Task to carry out => Narrow the data below down to the lines containing "that".

Dataset extract =>
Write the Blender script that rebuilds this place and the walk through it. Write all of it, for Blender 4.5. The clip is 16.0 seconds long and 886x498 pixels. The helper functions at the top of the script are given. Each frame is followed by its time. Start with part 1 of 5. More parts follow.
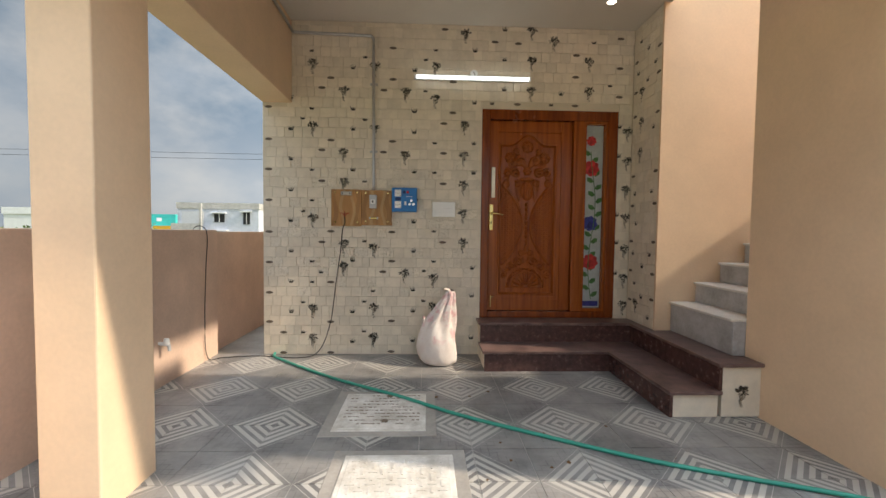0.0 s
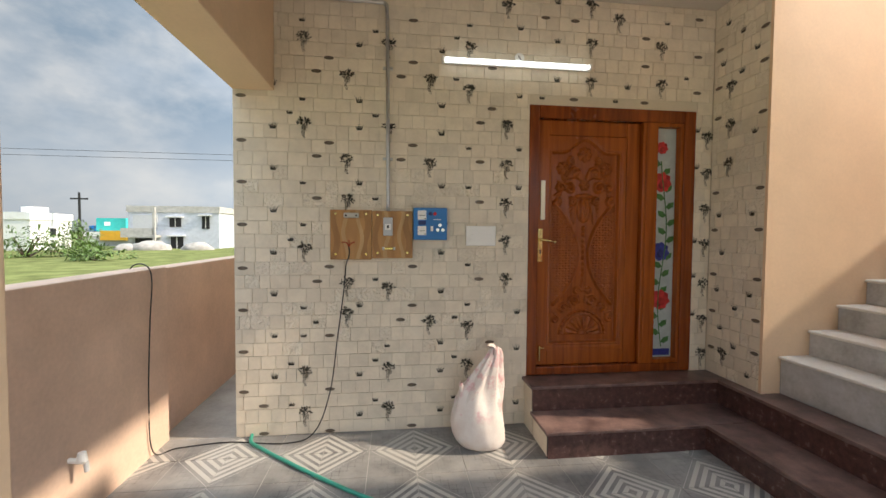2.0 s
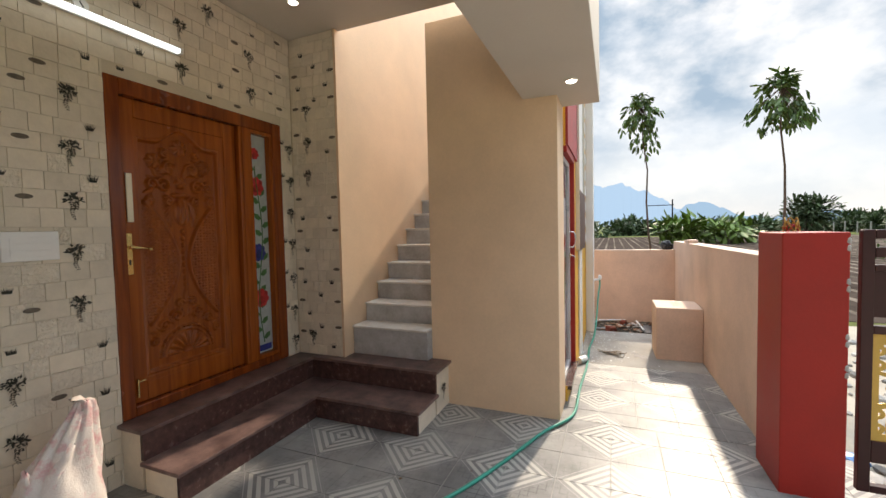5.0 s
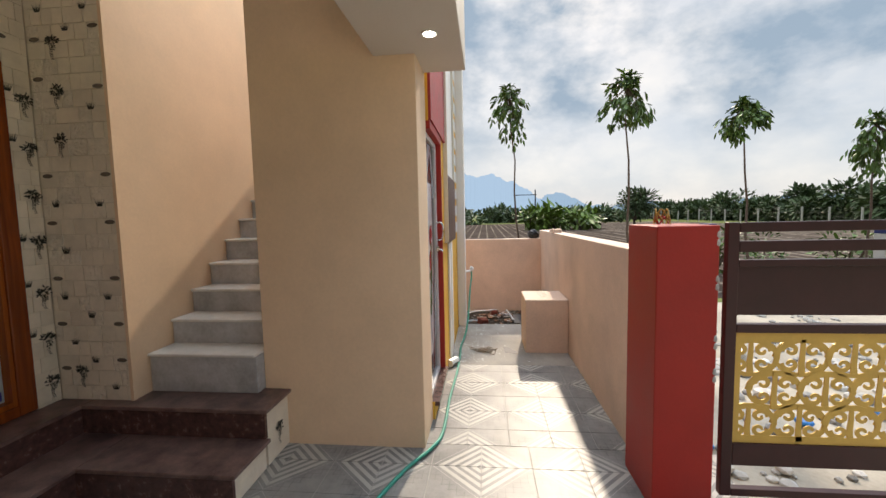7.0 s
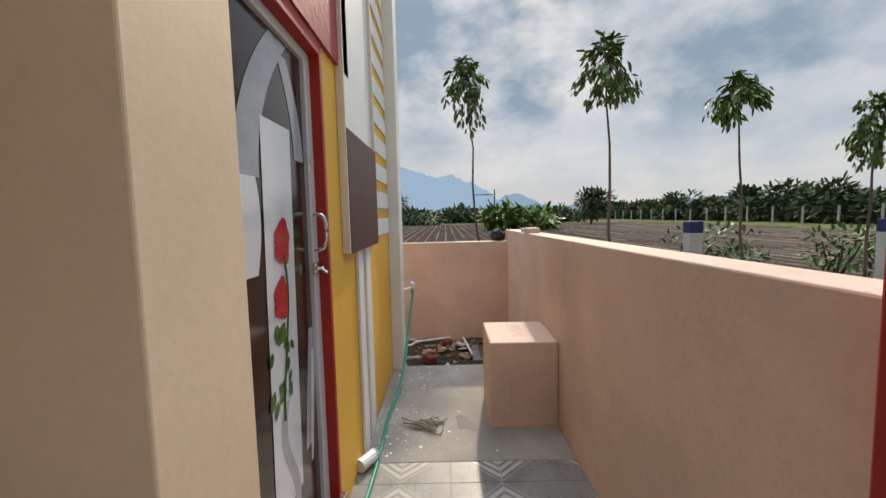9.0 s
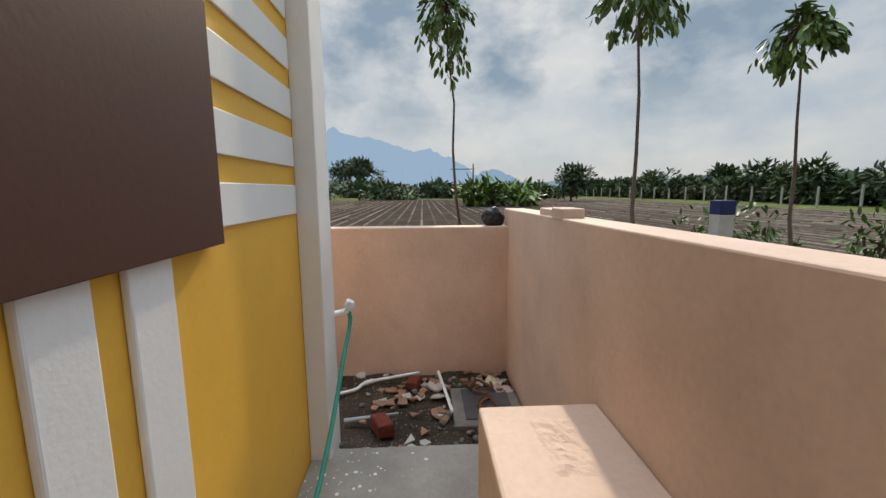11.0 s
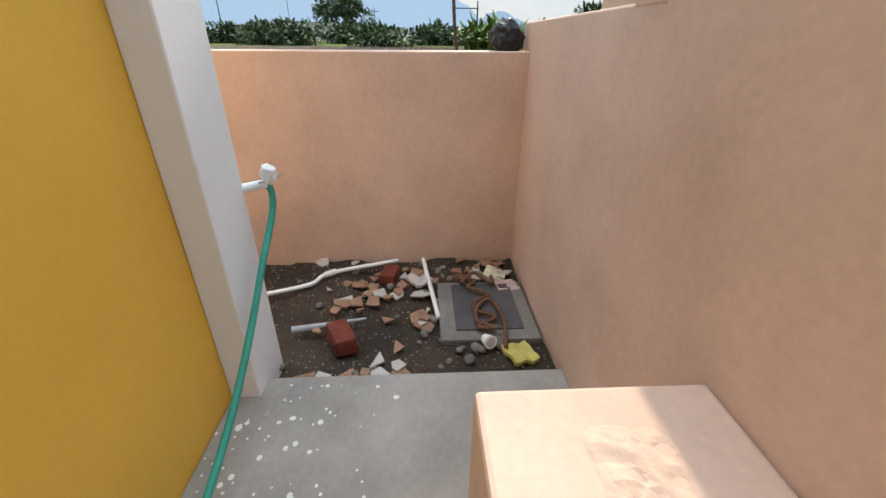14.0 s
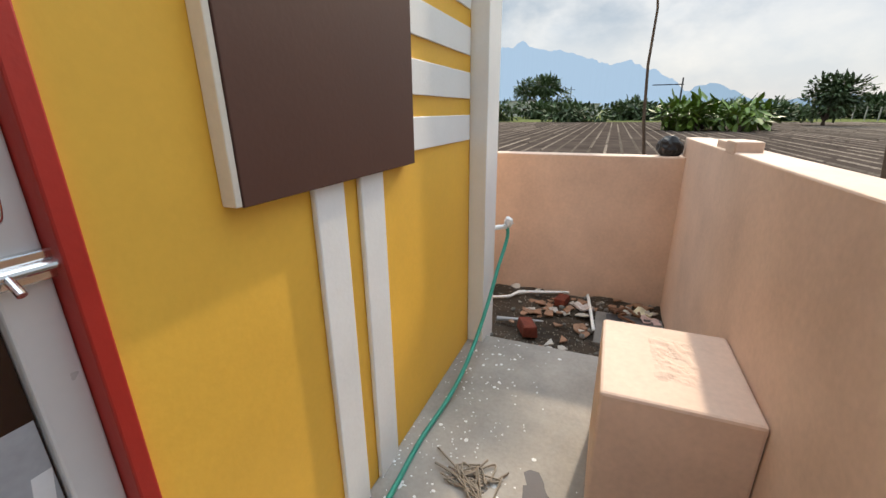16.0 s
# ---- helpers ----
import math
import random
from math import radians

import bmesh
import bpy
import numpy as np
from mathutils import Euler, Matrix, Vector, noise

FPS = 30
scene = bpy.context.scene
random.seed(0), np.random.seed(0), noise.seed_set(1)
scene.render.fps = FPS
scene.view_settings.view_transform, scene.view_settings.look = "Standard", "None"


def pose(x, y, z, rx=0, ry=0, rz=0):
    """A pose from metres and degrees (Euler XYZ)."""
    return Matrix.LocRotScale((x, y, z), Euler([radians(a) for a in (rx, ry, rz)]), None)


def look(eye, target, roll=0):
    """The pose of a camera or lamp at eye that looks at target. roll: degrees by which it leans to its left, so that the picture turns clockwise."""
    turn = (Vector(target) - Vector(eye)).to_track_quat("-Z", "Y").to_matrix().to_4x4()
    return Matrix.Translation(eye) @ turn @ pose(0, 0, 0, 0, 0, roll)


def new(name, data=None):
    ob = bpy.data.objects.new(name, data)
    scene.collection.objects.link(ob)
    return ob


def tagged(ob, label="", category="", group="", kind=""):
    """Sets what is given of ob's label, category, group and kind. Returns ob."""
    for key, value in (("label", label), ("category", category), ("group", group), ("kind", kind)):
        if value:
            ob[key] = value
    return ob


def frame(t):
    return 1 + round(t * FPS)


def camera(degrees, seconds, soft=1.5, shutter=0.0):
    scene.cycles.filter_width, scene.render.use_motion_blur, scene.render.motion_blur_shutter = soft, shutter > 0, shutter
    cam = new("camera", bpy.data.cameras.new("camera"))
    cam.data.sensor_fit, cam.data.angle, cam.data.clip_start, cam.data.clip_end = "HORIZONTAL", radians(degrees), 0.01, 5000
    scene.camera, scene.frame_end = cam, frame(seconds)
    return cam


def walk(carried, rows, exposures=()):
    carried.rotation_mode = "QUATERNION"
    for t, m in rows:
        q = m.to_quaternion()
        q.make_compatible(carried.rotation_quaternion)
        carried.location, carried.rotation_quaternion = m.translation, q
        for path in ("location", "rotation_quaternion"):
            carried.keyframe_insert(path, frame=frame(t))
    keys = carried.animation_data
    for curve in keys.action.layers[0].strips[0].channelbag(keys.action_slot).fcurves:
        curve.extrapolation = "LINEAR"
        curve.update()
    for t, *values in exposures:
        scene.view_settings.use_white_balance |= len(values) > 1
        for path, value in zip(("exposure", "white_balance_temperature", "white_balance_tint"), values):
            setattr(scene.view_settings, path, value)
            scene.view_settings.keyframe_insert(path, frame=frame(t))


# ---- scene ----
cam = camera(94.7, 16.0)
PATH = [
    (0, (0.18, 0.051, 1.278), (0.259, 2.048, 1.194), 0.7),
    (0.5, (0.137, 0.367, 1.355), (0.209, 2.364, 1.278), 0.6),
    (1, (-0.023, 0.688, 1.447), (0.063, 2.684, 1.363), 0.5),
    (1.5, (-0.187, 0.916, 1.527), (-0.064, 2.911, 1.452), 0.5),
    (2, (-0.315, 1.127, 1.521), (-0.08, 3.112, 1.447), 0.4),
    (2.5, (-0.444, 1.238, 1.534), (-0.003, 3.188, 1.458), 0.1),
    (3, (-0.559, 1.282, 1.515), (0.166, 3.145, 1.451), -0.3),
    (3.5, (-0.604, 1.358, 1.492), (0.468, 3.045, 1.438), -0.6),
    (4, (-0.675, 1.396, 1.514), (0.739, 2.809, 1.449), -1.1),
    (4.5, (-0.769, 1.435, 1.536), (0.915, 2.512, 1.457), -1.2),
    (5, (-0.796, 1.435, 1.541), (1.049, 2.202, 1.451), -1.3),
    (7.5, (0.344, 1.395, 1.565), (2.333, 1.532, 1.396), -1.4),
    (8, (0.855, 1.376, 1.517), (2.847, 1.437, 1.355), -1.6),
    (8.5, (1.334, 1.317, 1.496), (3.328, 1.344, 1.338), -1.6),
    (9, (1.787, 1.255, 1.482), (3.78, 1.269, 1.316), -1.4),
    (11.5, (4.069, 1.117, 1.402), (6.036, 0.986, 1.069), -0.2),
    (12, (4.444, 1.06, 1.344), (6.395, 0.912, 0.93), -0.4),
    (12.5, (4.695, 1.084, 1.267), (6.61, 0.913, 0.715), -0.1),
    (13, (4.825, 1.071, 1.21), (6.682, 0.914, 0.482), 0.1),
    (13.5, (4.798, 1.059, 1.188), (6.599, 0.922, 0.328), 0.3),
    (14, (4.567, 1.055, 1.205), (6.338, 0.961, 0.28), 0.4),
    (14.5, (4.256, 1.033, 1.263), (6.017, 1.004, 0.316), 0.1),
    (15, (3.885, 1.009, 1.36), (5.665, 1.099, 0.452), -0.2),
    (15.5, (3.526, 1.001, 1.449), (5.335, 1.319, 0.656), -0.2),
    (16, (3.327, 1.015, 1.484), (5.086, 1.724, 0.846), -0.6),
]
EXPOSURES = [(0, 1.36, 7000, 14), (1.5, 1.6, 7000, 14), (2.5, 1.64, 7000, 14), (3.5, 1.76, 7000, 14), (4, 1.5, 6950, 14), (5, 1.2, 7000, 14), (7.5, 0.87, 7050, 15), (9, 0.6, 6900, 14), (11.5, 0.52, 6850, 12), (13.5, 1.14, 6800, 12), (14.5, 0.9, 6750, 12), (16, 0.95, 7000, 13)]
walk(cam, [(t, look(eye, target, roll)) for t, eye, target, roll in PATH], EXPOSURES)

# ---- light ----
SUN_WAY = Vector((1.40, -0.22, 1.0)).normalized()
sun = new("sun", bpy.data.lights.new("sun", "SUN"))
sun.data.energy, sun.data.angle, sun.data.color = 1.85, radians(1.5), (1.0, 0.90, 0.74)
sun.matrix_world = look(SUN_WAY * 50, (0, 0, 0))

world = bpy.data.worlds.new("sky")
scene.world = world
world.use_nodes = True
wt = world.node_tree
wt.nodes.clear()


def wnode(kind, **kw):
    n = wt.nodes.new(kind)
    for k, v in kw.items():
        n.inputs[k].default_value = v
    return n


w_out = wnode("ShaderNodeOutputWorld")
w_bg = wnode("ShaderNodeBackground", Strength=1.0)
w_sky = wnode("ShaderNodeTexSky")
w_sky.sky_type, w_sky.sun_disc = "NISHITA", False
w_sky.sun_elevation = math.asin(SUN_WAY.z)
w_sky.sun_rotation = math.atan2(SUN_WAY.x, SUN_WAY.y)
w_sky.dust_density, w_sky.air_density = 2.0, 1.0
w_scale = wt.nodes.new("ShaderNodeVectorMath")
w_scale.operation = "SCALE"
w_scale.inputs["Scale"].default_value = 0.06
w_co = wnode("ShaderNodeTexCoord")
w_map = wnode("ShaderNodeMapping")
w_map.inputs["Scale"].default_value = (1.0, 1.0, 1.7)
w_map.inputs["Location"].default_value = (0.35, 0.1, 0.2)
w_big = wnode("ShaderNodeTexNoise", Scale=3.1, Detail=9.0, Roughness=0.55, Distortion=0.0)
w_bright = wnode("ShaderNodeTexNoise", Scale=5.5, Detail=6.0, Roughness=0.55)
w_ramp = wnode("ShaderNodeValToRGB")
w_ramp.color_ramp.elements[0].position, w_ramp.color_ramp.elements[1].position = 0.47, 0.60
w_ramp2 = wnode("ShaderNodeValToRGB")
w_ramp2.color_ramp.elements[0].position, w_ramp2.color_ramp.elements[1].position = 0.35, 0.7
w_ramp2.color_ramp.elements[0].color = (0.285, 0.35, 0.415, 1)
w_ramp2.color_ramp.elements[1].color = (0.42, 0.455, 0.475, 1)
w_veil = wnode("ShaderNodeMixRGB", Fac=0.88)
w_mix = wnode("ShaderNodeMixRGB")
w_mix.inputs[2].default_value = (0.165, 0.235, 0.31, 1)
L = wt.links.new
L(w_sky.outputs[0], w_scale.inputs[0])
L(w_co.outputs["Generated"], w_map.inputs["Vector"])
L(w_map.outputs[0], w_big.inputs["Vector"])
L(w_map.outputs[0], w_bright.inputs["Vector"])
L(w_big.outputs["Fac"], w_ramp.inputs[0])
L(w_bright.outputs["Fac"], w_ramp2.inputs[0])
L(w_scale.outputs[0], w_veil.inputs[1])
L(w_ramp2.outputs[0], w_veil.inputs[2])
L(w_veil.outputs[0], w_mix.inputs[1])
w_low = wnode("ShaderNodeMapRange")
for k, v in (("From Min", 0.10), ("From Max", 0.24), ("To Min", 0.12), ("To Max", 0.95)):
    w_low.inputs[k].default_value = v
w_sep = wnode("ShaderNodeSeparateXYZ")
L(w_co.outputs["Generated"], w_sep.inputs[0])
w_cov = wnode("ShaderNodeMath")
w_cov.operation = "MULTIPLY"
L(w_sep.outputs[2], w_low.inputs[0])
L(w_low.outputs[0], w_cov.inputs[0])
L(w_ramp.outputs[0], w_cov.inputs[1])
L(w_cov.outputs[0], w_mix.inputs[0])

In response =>
Write the Blender script that rebuilds this place and the walk through it. Write all of it, for Blender 4.5. The clip is 16.0 seconds long and 886x498 pixels. The helper functions at the top of the script are given. Each frame is followed by its time. Start with part 1 of 5. More parts follow.
    """The pose of a camera or lamp at eye that looks at target. roll: degrees by which it leans to its left, so that the picture turns clockwise."""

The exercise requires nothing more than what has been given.